Feature Search

36th CES completes flightline barrier certification

  • Published
  • By Airman 1st Class Anthony Jennings
  • 36th Wing Public Affairs
The 36th Civil Engineer Squadron's power production shop successfully completed the barrier certification on the flightline process June 19.

The barrier arresting kit, otherwise known as BAK-12, is designed to save lives and prevent a potential crash during emergency landings and departures. It requires annual certification to ensure that it's operationally safe.

"With barriers, there is no margin for error," said Tech. Sgt. Anthony Ashbeck, Power Production barrier maintenance NCO-in-charge. "This is multi-million dollar aircraft and the pilot's life at stake."

An F-22 Raptor was used for the certification in a scenario resembling an actual in-flight emergency.

The jet released an arm with a hook extending down from behind the landing gear which is used to catch a cable called a pendant. The pendant stretches down the width of the runway where it is then connected to a wide, flat cable resembling a deflated fire hose known as barrier tape.

As the hook snagged the pendant, the barrier tape follows, unwinding reels housed in two Aircraft Arresting Systems positioned on both sides of the runway.

With pre-tension on it, the pendant is held in place by brakes at 175 pounds per square inch. When something exceeds 175 PSI, the brakes become undone and the tape unwinds. The F-22 Raptor was traveling at 104 mph, catching the pendant with 60,000 lbs of force.

A hydraulic component spins within the AAS so as it reaches its apex, the pressure increases which is the stopping force for the aircraft.

"Both sides of the barriers have to be synchronized to each other, sort of like synchronized swimmers," Sergeant Ashbeck said. "If they aren't on the same sheet of music one will pull out faster or more than the other which could cause the plane to veer to the left or right and go into the grass causing major damage."

The Power production shop is responsible for maintaining the barriers through daily, weekly, monthly and annual inspections.

"I'm very excited to see both barriers certified for our recently reconstructed runway," said Maj.
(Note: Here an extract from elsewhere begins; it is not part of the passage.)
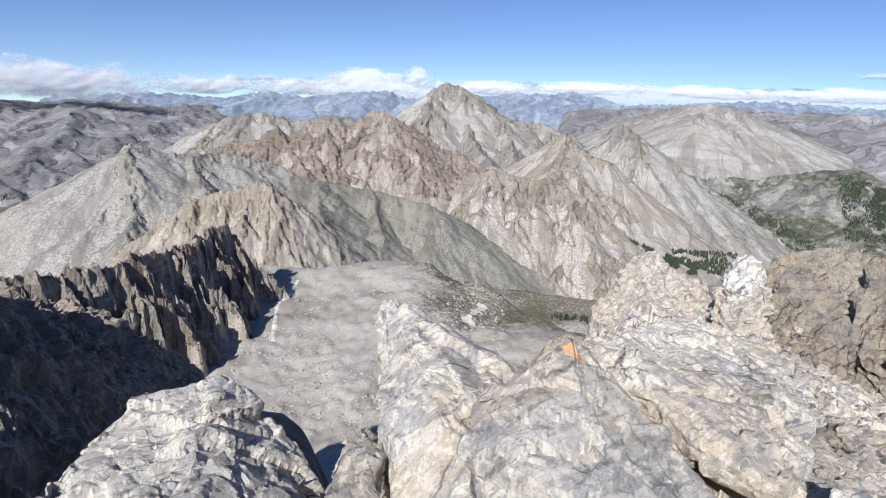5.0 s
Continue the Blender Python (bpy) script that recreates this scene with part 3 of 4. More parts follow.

Gretchen Anderson, 36th Civil Engineer Squadron operations flight commander.

"The power pro shop has done an excellent job staying on top the barriers, making sure everything was setup and ready to go."

Base operations, airfield management and fire department worked in conjunction with power production to make the certification possible. The key point everyone focused on was the fact if the barriers fail, lives could be lost.

"Any time a plane takes to the cable there is the 'what-if' factor," Sergeant Ashbeck said. "Did I do this, did I do that? But once the plane does take it, all those mundane tasks of the daily, weekly and monthly inspections make it worth it to see the system working like it is supposed to."